Your goal
Everything from the first line down to the line containing "return [a +" is to be retyped exactly, both ends included, with pictures left out.

Data excerpt
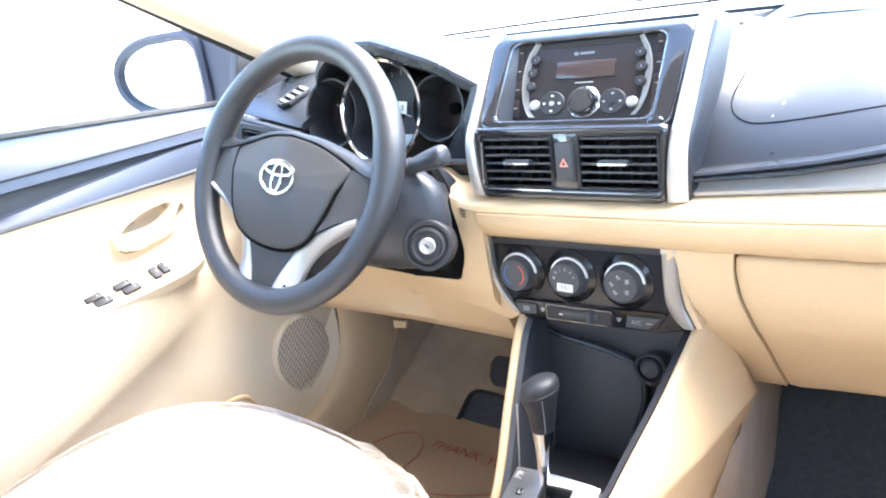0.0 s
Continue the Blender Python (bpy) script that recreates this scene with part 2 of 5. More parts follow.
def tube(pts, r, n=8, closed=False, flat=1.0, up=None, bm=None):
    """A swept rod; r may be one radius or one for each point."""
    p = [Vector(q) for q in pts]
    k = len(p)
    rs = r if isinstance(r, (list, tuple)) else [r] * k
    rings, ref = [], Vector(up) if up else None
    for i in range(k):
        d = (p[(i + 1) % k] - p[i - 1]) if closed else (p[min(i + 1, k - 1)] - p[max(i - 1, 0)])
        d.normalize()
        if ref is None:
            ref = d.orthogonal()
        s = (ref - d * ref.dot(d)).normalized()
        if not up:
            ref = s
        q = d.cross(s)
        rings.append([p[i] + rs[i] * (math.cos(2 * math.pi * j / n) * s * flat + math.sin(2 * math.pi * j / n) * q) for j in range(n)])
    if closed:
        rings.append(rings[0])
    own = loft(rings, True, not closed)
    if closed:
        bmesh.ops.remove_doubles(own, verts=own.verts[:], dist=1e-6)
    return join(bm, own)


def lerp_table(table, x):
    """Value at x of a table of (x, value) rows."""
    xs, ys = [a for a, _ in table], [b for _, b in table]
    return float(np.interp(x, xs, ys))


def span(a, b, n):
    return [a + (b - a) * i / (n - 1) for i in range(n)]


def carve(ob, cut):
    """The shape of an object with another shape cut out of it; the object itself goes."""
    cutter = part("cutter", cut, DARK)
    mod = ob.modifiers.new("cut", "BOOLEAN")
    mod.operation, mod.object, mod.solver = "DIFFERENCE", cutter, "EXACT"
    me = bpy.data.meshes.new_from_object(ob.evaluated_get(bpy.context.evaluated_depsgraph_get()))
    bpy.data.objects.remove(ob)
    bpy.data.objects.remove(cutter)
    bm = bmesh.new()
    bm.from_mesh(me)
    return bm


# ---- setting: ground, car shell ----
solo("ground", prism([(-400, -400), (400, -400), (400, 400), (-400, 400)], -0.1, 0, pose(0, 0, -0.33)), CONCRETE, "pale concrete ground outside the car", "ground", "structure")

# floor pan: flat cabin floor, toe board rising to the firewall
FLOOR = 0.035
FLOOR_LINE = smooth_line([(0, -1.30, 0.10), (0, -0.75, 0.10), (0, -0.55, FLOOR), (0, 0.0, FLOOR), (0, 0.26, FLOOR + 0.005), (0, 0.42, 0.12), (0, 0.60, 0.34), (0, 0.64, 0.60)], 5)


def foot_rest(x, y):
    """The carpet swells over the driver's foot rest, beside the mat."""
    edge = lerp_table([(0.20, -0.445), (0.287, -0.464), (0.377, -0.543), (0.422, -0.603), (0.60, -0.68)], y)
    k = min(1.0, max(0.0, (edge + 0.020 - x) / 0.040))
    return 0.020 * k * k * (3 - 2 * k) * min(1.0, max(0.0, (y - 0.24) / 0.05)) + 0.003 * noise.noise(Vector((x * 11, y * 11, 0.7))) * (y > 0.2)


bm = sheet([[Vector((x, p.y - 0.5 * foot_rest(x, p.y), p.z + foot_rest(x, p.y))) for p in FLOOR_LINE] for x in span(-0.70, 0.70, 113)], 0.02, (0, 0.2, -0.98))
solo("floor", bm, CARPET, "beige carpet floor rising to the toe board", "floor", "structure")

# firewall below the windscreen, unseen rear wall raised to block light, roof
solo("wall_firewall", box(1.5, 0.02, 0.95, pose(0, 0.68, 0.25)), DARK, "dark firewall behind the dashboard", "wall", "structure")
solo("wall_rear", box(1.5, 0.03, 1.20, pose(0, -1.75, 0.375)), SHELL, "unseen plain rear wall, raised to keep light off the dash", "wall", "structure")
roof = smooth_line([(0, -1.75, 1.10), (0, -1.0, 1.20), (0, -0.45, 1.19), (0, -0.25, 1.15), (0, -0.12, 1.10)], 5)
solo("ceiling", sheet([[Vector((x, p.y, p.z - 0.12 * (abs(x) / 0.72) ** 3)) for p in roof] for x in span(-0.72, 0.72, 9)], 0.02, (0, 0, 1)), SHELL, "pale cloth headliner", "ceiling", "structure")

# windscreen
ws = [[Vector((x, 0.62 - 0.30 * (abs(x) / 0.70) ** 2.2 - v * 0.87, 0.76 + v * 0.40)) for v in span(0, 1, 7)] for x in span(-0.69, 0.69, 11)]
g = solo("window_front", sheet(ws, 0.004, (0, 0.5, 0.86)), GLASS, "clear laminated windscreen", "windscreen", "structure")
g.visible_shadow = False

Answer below
0.0 s
Continue the Blender Python (bpy) script that recreates this scene with part 2 of 5. More parts follow.
def tube(pts, r, n=8, closed=False, flat=1.0, up=None, bm=None):
    """A swept rod; r may be one radius or one for each point."""
    p = [Vector(q) for q in pts]
    k = len(p)
    rs = r if isinstance(r, (list, tuple)) else [r] * k
    rings, ref = [], Vector(up) if up else None
    for i in range(k):
        d = (p[(i + 1) % k] - p[i - 1]) if closed else (p[min(i + 1, k - 1)] - p[max(i - 1, 0)])
        d.normalize()
        if ref is None:
            ref = d.orthogonal()
        s = (ref - d * ref.dot(d)).normalized()
        if not up:
            ref = s
        q = d.cross(s)
        rings.append([p[i] + rs[i] * (math.cos(2 * math.pi * j / n) * s * flat + math.sin(2 * math.pi * j / n) * q) for j in range(n)])
    if closed:
        rings.append(rings[0])
    own = loft(rings, True, not closed)
    if closed:
        bmesh.ops.remove_doubles(own, verts=own.verts[:], dist=1e-6)
    return join(bm, own)


def lerp_table(table, x):
    """Value at x of a table of (x, value) rows."""
    xs, ys = [a for a, _ in table], [b for _, b in table]
    return float(np.interp(x, xs, ys))


def span(a, b, n):
    return [a + (b - a) * i / (n - 1) for i in range(n)]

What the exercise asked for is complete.